::: Source excerpt
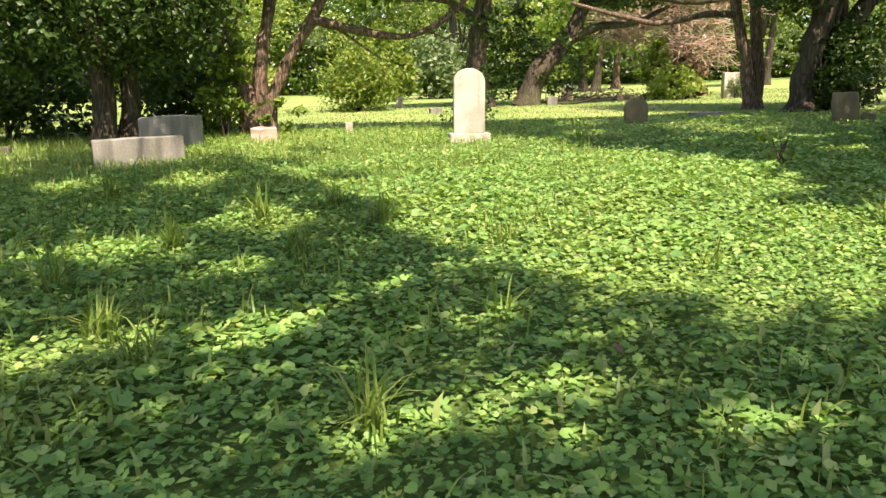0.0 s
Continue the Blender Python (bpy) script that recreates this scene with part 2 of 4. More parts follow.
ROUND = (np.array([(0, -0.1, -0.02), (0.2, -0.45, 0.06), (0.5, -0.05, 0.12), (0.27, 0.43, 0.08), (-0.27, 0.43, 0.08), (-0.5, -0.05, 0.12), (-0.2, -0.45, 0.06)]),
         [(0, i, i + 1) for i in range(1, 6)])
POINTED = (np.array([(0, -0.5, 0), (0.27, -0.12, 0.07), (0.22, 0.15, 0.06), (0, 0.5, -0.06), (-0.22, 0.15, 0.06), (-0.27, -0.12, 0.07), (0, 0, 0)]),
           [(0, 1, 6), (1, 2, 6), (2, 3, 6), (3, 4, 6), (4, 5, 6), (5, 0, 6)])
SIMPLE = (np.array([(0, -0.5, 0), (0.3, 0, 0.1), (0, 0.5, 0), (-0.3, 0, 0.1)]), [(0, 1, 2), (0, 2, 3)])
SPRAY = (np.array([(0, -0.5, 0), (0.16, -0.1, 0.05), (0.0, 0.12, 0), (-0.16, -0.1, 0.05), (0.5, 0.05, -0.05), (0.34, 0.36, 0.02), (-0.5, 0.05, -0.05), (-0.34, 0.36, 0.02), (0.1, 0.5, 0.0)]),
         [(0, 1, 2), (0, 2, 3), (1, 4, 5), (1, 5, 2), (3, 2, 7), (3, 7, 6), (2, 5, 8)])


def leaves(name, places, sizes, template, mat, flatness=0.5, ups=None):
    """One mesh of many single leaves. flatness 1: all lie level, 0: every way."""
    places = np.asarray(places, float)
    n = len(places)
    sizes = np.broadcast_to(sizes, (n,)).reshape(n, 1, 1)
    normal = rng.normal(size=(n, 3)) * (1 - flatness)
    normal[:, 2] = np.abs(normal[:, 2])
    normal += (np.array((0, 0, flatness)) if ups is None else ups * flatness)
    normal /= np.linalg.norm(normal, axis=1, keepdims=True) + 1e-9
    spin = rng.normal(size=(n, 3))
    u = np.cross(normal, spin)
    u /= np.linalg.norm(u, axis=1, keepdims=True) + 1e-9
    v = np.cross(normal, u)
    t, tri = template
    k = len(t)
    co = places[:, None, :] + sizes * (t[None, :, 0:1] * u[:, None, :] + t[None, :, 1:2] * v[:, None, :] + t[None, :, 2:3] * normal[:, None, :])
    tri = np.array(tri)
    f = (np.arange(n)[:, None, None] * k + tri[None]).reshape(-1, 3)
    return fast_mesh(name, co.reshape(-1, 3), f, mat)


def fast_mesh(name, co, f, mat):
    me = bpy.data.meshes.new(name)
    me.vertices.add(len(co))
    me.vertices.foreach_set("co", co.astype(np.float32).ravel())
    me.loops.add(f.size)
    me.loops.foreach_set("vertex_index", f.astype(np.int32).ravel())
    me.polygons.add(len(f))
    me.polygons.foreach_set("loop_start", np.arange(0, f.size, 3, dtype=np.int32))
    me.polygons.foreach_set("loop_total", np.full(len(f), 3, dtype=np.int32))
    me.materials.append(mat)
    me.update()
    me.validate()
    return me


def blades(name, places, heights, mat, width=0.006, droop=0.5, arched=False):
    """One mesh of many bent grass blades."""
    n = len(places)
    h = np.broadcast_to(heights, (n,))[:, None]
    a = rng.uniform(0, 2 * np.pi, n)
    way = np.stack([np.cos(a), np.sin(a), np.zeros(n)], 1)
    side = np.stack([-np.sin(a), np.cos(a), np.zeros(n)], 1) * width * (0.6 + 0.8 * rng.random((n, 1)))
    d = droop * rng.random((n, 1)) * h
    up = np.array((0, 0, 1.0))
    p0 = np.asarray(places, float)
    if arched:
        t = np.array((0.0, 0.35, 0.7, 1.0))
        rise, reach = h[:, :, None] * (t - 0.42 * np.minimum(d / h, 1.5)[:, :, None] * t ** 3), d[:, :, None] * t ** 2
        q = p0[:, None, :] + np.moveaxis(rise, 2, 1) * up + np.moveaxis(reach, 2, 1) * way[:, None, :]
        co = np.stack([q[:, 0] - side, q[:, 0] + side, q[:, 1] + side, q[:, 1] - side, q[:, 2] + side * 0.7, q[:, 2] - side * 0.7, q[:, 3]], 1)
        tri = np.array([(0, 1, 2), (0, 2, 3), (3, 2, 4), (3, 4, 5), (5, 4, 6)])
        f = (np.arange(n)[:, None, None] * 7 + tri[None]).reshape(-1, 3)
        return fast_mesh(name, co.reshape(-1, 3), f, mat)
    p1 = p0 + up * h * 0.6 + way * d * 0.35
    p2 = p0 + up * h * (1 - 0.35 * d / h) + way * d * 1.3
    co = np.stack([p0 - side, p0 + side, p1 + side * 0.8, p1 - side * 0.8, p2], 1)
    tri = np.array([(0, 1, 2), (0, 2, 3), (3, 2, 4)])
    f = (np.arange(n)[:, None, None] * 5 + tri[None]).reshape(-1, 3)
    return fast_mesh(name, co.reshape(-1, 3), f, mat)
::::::
» Objective
Restate each line from the start of the listing through the line bearing "7, 6), (2, 5, 8)])" word for word. Drop the pictures.

» The completed task
0.0 s
Continue the Blender Python (bpy) script that recreates this scene with part 2 of 4. More parts follow.
ROUND = (np.array([(0, -0.1, -0.02), (0.2, -0.45, 0.06), (0.5, -0.05, 0.12), (0.27, 0.43, 0.08), (-0.27, 0.43, 0.08), (-0.5, -0.05, 0.12), (-0.2, -0.45, 0.06)]),
         [(0, i, i + 1) for i in range(1, 6)])
POINTED = (np.array([(0, -0.5, 0), (0.27, -0.12, 0.07), (0.22, 0.15, 0.06), (0, 0.5, -0.06), (-0.22, 0.15, 0.06), (-0.27, -0.12, 0.07), (0, 0, 0)]),
           [(0, 1, 6), (1, 2, 6), (2, 3, 6), (3, 4, 6), (4, 5, 6), (5, 0, 6)])
SIMPLE = (np.array([(0, -0.5, 0), (0.3, 0, 0.1), (0, 0.5, 0), (-0.3, 0, 0.1)]), [(0, 1, 2), (0, 2, 3)])
SPRAY = (np.array([(0, -0.5, 0), (0.16, -0.1, 0.05), (0.0, 0.12, 0), (-0.16, -0.1, 0.05), (0.5, 0.05, -0.05), (0.34, 0.36, 0.02), (-0.5, 0.05, -0.05), (-0.34, 0.36, 0.02), (0.1, 0.5, 0.0)]),
         [(0, 1, 2), (0, 2, 3), (1, 4, 5), (1, 5, 2), (3, 2, 7), (3, 7, 6), (2, 5, 8)])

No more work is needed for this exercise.